I see what you mean.  Perhaps not, but there are many 'internal errors' and
'assertion failures' and 'invalid conditions' and other completely user-
incomprehensible errors in all applications.  Just because the user can't
understand it doesn't mean it is not a useful check to make.  It is probably
better to fail with an error, no matter how cryptic, than to continue and
silently give the wrong answer.

Now, if there is some user-editable data such as a config file where keys and
values must be unique, it's certainly the job of the code reading that file to
check the uniqueness and give a helpful user error message.  I do not mean to
suggest that by putting safe_hash_invert (or any other error checking function)
in your code you can avoid the responsibility to do proper input validation.
Rather, the input validation is what sets up the invariant (in this case
'the hash is one-to-one') and then the assertions and other checks are firstly
a safety measure in case some bug in the code breaks the invariant or a future
programmer doesn't realize that it is meant to be preserved, and secondly a
form of code-documentation to make it clear what your intentions are.
 
>You can't prevent people from shooting themselves into their feet.

Haha, no, but you can go some of the way.  Most guns do have safety catches
after all.  I'm not saying you can't choose to do it the unsafe way, if you're
sure that is what you want.

>If anything, it would be better to provide a function that'd check 
>whether the values of the hash are unique so that you could
>  assert(values_are_unique \%hash);

That would work too.

For me, the pattern of 'check unique values; now reverse it' is common enough
that I would want a single function for it, even though it's only saving one
line of code.

>Because you should only reverse hashes that by 
>definition have unique values.
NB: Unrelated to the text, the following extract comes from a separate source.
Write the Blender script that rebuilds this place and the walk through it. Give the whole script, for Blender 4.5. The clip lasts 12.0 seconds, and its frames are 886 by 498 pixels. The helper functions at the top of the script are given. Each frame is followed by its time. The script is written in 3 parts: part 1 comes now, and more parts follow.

So this is something you should test, 
>but do not necessarily want to test each and every time in the 
>release build.

True.  If you benchmarked your program and found that the checking was really
making a noticeable difference to performance, by all means switch to the
unsafe but slightly faster version.

>And if you feel like it, create a function that reverses
>
>(a => 1, b => 3, c => 1) => (1 => ['a','c'], 2 => ['b'])

Yes, I often end up writing that kind of code too, so this would be handy.